■ **What is expected**
Begin with the line that contains "7. More parts follow." and continue down through the line that contains "mats, parent, mats=Mi)"; reproduce those lines exactly and only those.

■ **Dataset entries**
[Begin]

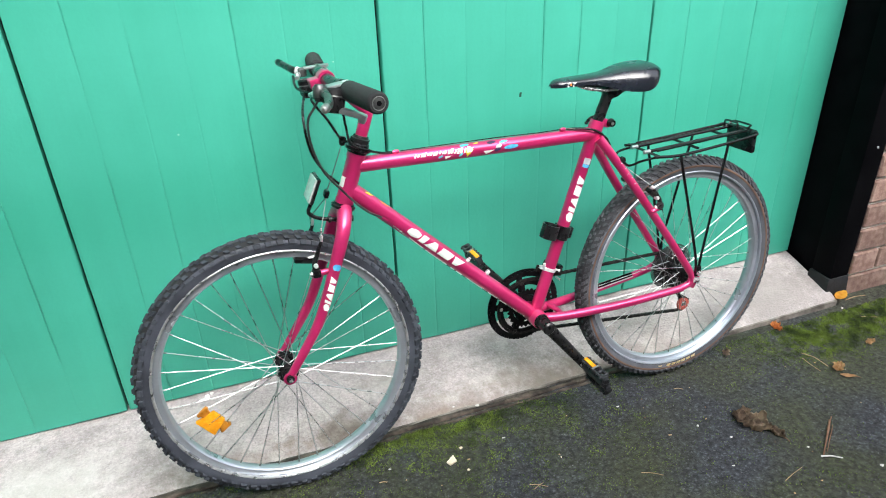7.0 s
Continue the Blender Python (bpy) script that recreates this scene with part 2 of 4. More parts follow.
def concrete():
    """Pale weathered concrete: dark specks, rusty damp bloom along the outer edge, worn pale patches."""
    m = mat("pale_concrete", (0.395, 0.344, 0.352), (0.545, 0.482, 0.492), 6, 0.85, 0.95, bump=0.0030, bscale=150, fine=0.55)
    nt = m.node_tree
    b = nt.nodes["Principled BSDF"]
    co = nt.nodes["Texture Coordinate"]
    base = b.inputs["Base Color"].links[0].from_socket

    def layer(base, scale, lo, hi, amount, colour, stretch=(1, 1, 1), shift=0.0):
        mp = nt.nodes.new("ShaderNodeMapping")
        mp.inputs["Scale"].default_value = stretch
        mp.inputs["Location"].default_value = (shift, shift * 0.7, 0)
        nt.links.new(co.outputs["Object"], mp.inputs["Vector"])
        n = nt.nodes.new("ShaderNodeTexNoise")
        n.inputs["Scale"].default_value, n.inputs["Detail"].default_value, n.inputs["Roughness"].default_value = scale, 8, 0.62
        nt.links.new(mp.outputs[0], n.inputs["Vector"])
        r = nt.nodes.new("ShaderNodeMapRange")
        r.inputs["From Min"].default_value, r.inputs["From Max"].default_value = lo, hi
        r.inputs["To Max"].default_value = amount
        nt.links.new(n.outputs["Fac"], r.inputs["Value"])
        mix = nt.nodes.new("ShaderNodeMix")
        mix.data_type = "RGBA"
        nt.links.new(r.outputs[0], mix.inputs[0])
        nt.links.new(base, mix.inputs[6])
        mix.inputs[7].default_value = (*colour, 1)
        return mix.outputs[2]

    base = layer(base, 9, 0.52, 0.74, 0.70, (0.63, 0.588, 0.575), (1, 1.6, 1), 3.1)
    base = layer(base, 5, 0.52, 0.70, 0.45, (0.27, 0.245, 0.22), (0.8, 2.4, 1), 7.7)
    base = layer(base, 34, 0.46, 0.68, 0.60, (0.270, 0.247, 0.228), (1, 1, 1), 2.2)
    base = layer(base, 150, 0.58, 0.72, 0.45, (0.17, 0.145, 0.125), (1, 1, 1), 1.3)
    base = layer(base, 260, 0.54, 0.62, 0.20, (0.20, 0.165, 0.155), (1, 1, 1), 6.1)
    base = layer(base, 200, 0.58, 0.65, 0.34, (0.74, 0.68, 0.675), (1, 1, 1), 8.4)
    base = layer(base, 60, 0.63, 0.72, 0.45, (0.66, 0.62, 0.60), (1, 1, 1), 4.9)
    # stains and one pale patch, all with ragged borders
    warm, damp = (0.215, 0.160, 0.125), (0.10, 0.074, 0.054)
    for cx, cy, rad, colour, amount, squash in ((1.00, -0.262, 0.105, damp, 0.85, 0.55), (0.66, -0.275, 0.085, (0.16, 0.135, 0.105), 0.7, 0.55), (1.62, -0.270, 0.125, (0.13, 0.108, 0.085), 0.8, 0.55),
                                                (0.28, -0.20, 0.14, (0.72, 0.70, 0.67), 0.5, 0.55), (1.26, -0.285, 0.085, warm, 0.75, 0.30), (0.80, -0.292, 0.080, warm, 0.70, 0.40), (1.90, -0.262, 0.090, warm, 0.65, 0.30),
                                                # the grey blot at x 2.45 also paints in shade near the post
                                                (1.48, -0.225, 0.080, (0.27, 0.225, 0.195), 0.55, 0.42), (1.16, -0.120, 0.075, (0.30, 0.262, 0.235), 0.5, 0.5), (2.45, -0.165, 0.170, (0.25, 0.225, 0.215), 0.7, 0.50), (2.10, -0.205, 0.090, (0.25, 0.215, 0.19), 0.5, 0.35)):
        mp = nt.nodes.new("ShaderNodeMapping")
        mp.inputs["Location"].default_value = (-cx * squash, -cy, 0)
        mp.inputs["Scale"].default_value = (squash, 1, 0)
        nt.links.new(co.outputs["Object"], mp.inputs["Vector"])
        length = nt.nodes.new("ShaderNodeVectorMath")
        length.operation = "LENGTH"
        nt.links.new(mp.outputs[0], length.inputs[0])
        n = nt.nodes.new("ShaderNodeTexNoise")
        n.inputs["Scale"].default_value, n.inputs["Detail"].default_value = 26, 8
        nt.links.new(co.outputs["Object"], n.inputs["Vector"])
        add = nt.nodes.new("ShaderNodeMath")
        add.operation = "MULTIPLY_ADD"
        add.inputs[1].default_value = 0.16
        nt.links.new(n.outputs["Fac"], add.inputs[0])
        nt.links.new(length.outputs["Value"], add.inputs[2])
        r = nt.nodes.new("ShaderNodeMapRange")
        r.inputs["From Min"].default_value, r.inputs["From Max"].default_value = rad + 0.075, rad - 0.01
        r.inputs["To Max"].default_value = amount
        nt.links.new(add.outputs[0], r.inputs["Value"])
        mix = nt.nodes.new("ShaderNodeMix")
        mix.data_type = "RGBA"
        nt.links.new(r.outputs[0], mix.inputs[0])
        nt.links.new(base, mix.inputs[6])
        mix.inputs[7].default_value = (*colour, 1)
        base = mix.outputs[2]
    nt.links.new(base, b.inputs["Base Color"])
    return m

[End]
[Begin]

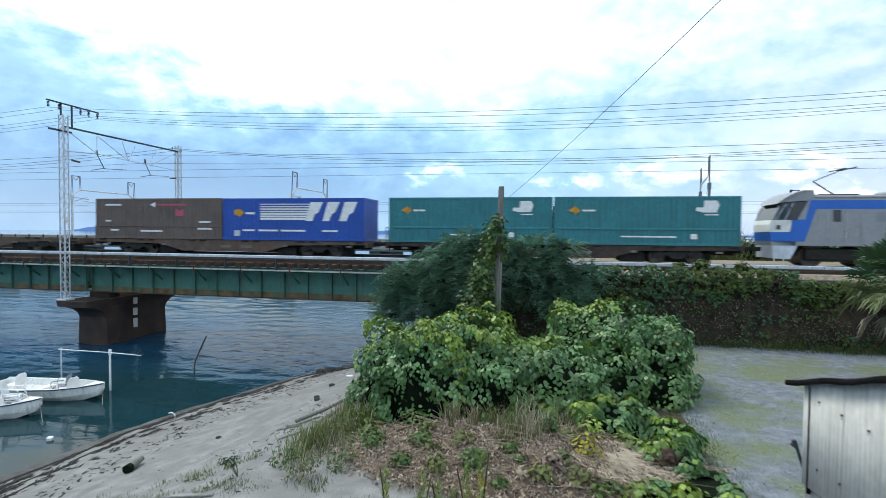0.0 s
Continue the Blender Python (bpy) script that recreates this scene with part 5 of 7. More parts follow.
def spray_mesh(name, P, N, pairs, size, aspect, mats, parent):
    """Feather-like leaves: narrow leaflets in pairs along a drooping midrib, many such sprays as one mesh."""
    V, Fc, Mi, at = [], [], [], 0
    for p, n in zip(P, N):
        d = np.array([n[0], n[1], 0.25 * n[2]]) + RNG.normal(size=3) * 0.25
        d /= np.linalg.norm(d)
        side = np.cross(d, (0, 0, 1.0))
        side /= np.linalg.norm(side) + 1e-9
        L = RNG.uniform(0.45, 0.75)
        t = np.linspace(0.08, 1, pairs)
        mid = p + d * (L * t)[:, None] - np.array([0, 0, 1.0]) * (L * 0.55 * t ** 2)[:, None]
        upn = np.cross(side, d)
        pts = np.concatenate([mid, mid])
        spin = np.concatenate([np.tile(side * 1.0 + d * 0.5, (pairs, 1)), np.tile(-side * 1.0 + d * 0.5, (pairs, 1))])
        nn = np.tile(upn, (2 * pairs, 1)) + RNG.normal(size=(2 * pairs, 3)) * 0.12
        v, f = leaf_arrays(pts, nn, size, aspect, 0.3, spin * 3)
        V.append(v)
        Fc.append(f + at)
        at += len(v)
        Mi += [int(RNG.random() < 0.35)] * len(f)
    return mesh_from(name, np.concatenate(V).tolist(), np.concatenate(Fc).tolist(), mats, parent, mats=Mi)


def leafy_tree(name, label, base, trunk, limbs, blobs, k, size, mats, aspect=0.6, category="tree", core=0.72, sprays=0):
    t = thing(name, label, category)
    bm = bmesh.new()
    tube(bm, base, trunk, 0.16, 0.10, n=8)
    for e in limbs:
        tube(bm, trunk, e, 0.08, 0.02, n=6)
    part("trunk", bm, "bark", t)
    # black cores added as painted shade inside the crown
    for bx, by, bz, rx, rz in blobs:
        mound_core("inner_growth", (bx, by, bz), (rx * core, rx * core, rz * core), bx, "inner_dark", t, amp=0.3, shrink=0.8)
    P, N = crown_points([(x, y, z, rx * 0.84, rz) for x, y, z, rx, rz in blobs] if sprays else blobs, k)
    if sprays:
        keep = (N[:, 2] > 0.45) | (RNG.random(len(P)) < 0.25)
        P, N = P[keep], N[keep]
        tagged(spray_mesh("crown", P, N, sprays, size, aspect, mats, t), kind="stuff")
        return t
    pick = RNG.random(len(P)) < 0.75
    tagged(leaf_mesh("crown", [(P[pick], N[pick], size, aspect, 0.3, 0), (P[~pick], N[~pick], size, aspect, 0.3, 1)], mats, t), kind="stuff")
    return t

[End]

■ **Result of the task**
Continue the Blender Python (bpy) script that recreates this scene with part 5 of 7. More parts follow.
def spray_mesh(name, P, N, pairs, size, aspect, mats, parent):
    """Feather-like leaves: narrow leaflets in pairs along a drooping midrib, many such sprays as one mesh."""
    V, Fc, Mi, at = [], [], [], 0
    for p, n in zip(P, N):
        d = np.array([n[0], n[1], 0.25 * n[2]]) + RNG.normal(size=3) * 0.25
        d /= np.linalg.norm(d)
        side = np.cross(d, (0, 0, 1.0))
        side /= np.linalg.norm(side) + 1e-9
        L = RNG.uniform(0.45, 0.75)
        t = np.linspace(0.08, 1, pairs)
        mid = p + d * (L * t)[:, None] - np.array([0, 0, 1.0]) * (L * 0.55 * t ** 2)[:, None]
        upn = np.cross(side, d)
        pts = np.concatenate([mid, mid])
        spin = np.concatenate([np.tile(side * 1.0 + d * 0.5, (pairs, 1)), np.tile(-side * 1.0 + d * 0.5, (pairs, 1))])
        nn = np.tile(upn, (2 * pairs, 1)) + RNG.normal(size=(2 * pairs, 3)) * 0.12
        v, f = leaf_arrays(pts, nn, size, aspect, 0.3, spin * 3)
        V.append(v)
        Fc.append(f + at)
        at += len(v)
        Mi += [int(RNG.random() < 0.35)] * len(f)
    return mesh_from(name, np.concatenate(V).tolist(), np.concatenate(Fc).tolist(), mats, parent, mats=Mi)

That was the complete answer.